A team led by Alan Jackson of the University of Toronto at Scarborough conducted a study that sheds light on the origin of the cigar-shaped asteroid, suggesting that it came from a binary star system that is much different than our own.
The researchers referred to computer modeling for more accurate results. They discovered that rocky objects similar to asteroid Oumuamua, which is also the first known interstellar object to enter our solar system, are likely to have been ejected from a binary system. Binary systems, unlike our solar system, consist of two stars that orbit the center of the system.

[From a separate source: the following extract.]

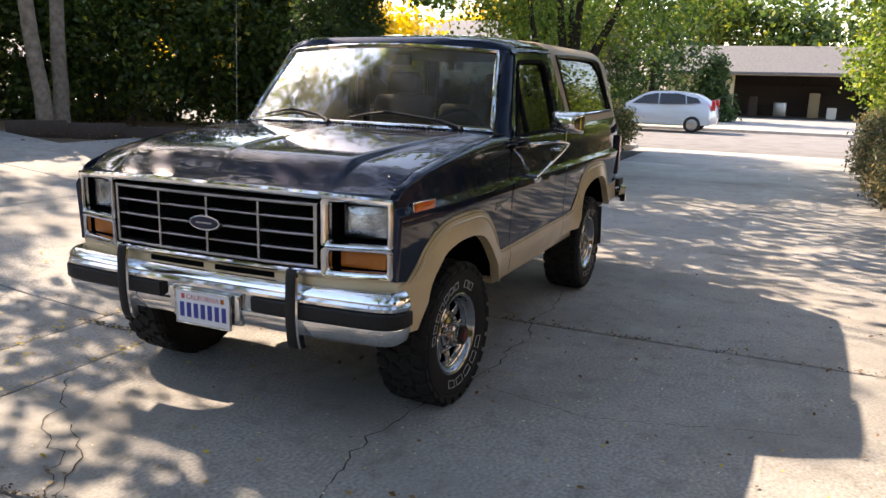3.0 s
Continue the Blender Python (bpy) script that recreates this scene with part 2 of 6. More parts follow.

Jackson and his team discovered one interesting property of binary systems. Two close-orbiting stars are better at ejecting asteroids compared to the systems consisting of one star. On the other hand, systems with only one star are more commonly found ejecting icy comets, as comets are located much farther away from the solar system’s star. That makes comets less bound by gravity, which is not the case for asteroids, which are nearer.
As there are two stars, those systems have more powerful gravitational fields, given both of the stars orbit each other. This property allows them to eject a lot of asteroids and comets and send them into interstellar space.
“It’s really odd that the first object we would see from outside our system would be an asteroid, because a comet would be a lot easier to spot and the solar system ejects many more comets than asteroids,” Jackson said in a statement.
According to Jackson, it’s most likely that the asteroid Oumuamua was ejected from its home binary star system at the time when planets were forming. NASA wrote on its website about how comets and asteroids get ejected into interstellar space. According to NASA, a lot of the celestial objects were ejected into interstellar space through encounters with Jupiter. Many asteroids and comets interacted with the young Jupiter that then ejected them either into interstellar space, or towards the sun.
NASA believes that planetary systems that came from other stars likely grew in the same way ours did with Jupiter.
“Galactic budget of interstellar objects like 1I/’Oumuamua should be dominated by planetesimal material ejected during planet formation in circumbinary systems, rather than in single star systems or widely separated binaries,” the researchers wrote in their study. “The rocky population, of which 1I/’Oumuamua seems to be a member, should be predominantly sourced from A-type and late B-star binaries.”
“The same way we use comets to better understand planet formation in our own Solar System, maybe this curious object can tell us more about how planets form in other systems,” Jackson said in a statement.
The study was published in the journal Monthly Notices of the Royal Astronomical society.